Model "A" Gem with the Polyphone attachments

This Gem has a Polyphone attachment with two black funnel horns. The Polyphone attachments were offered by the Talking Machine Company of Chicago in late 1898. The contraption has two reproducers, each with two sapphires that are about a 1/2 inch apart and that follow each other in the same groove. This creates an echo effect, providing a sound similar to a concert hall, along with increased volume. These attachments were offered for the Gem (and for most of the Edison cylinder player models including, the Standard, Home and Spring Motor) for $15.00 which included two 14" brass horns, or a concert version which cost $25.00 with two 24” brass horns.
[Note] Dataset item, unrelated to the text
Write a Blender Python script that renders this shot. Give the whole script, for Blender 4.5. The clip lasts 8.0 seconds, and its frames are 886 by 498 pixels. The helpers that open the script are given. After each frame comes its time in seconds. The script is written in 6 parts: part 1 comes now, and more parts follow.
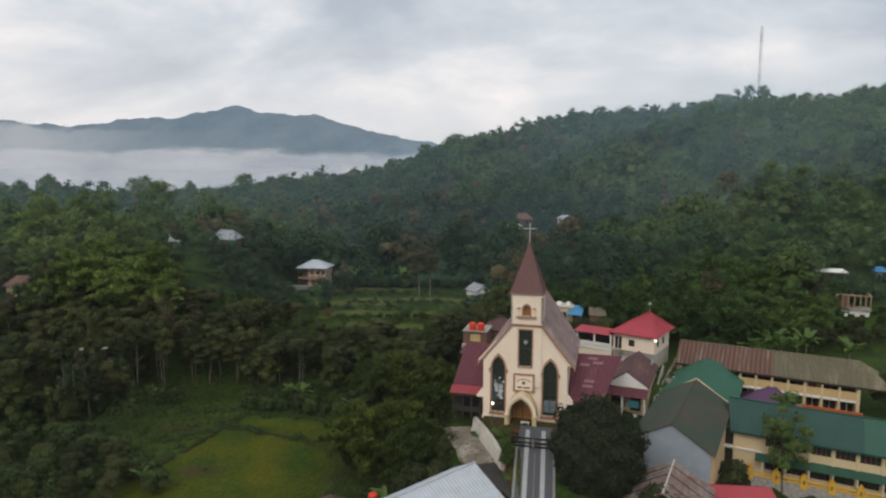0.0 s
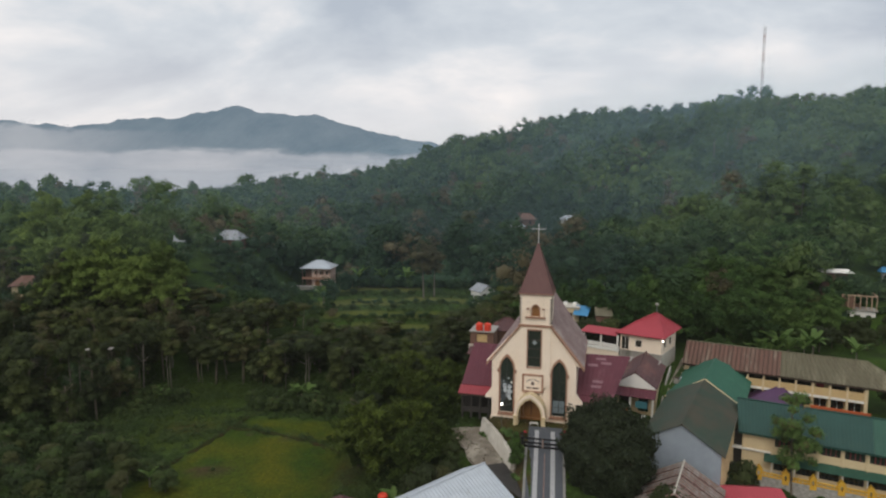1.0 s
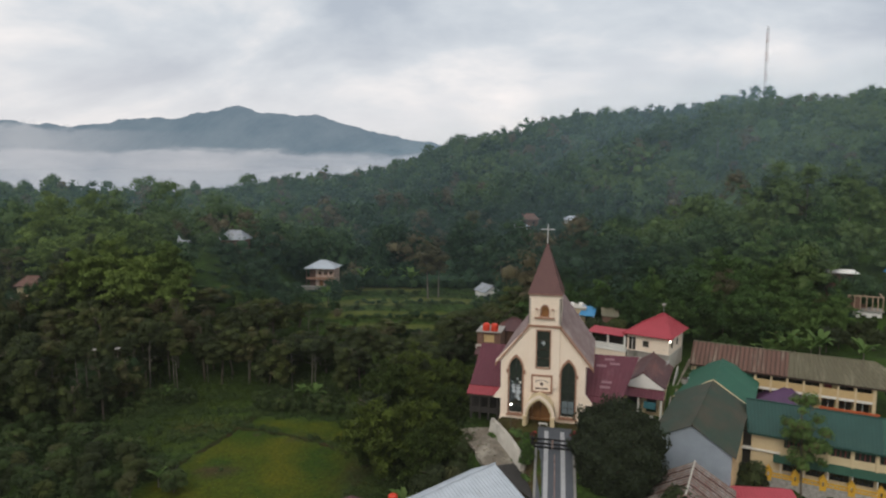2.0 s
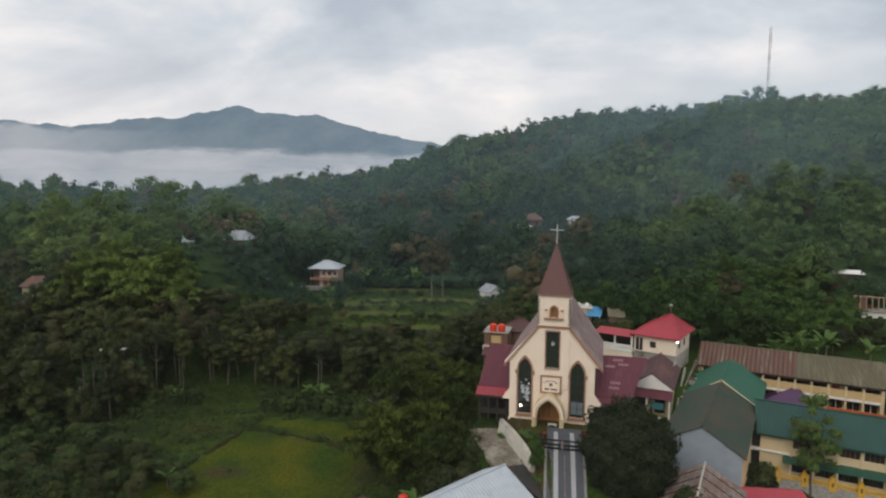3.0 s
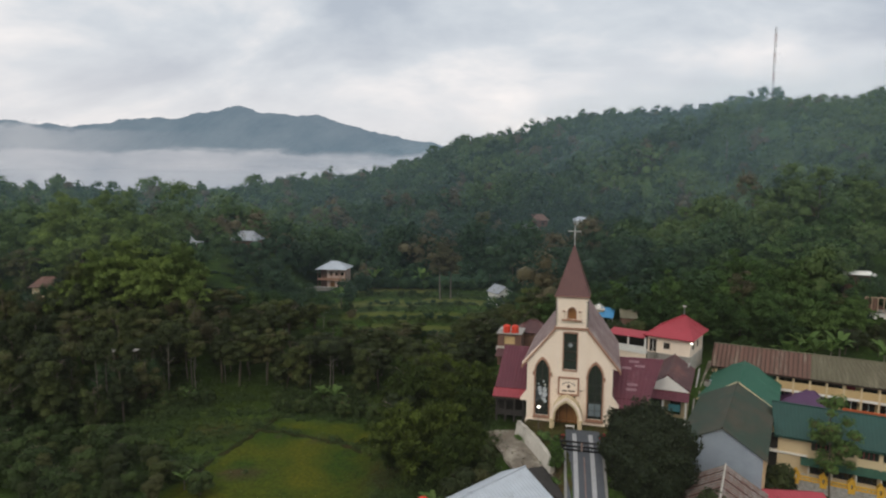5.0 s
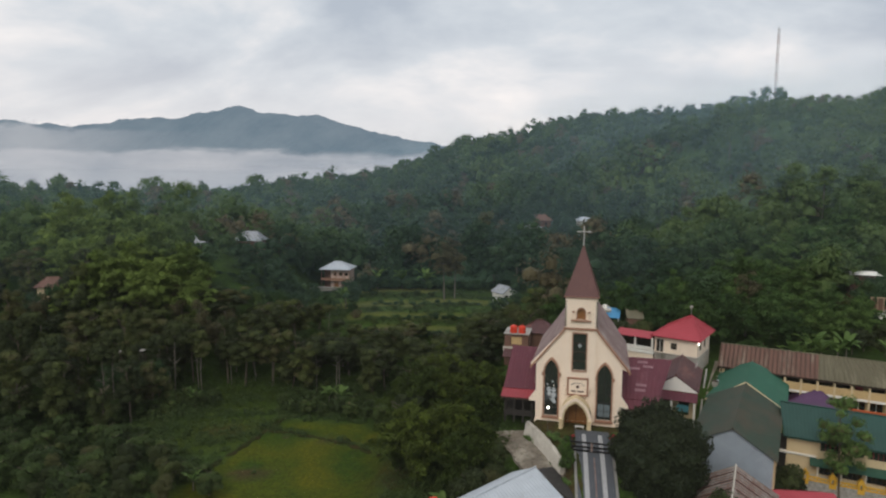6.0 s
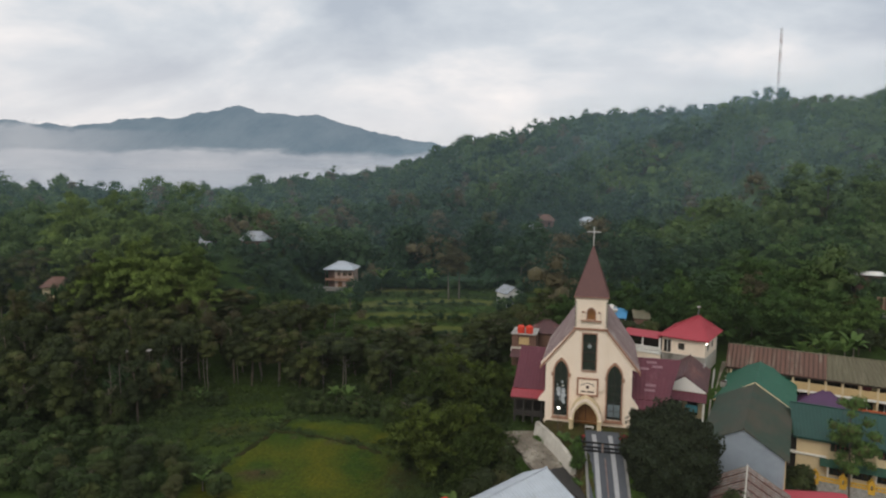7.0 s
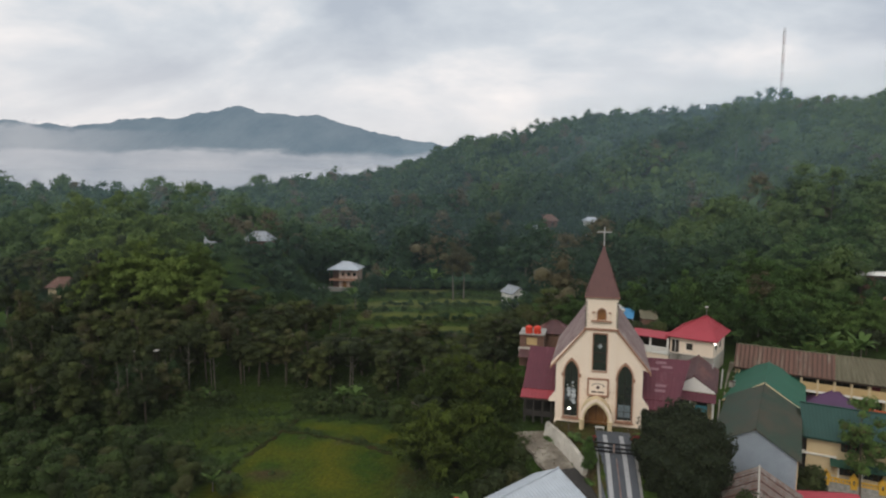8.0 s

Model "A" Gem with Bettini attachment
Photo courtesy Arthur E. Zimmerman

Model "A" Gem with Bettini attachment

This Gem has a Bettini attachment with an original Bettini papier-maché horn. Bettini was an Italian engineer who immigrated to New York City in the 1880s. Bettini, having an interest in opera and sound recording, thought he could improve the quality of the recorders and reproducers in use at the time. After extended research, he was able to develop a much better reproducer, which he named "The Bettini Micro Reproducer". With special Bettini horns and carrier arms, these attachments were made for most of the Edison cylinder phonograph models and for a few Graphophones. He later moved to Paris, France, where he set up a lab producing cylinder phonographs and also began recording his own cylinders. In addition, Bettini manufactured three models of disc-playing machines.

Model "B" decorated Gem
Photo courtesy Arthur E. Zimmerman

Model "B" decorated Gem

This is a very rare Edison Gem. It is believed to be the only decorated Gem ever found and it may be the only one to have survived over the last one hundred years. It has a mahogany banner case in addition to having the optional "flower decorations". This Gem model sold for $12.00, the optional mahogany case cost an additional $10.00, while the flower decorations and gold stripes added a further $8.00 to the cost. It was very unusual for someone to order such options on a low priced phonograph.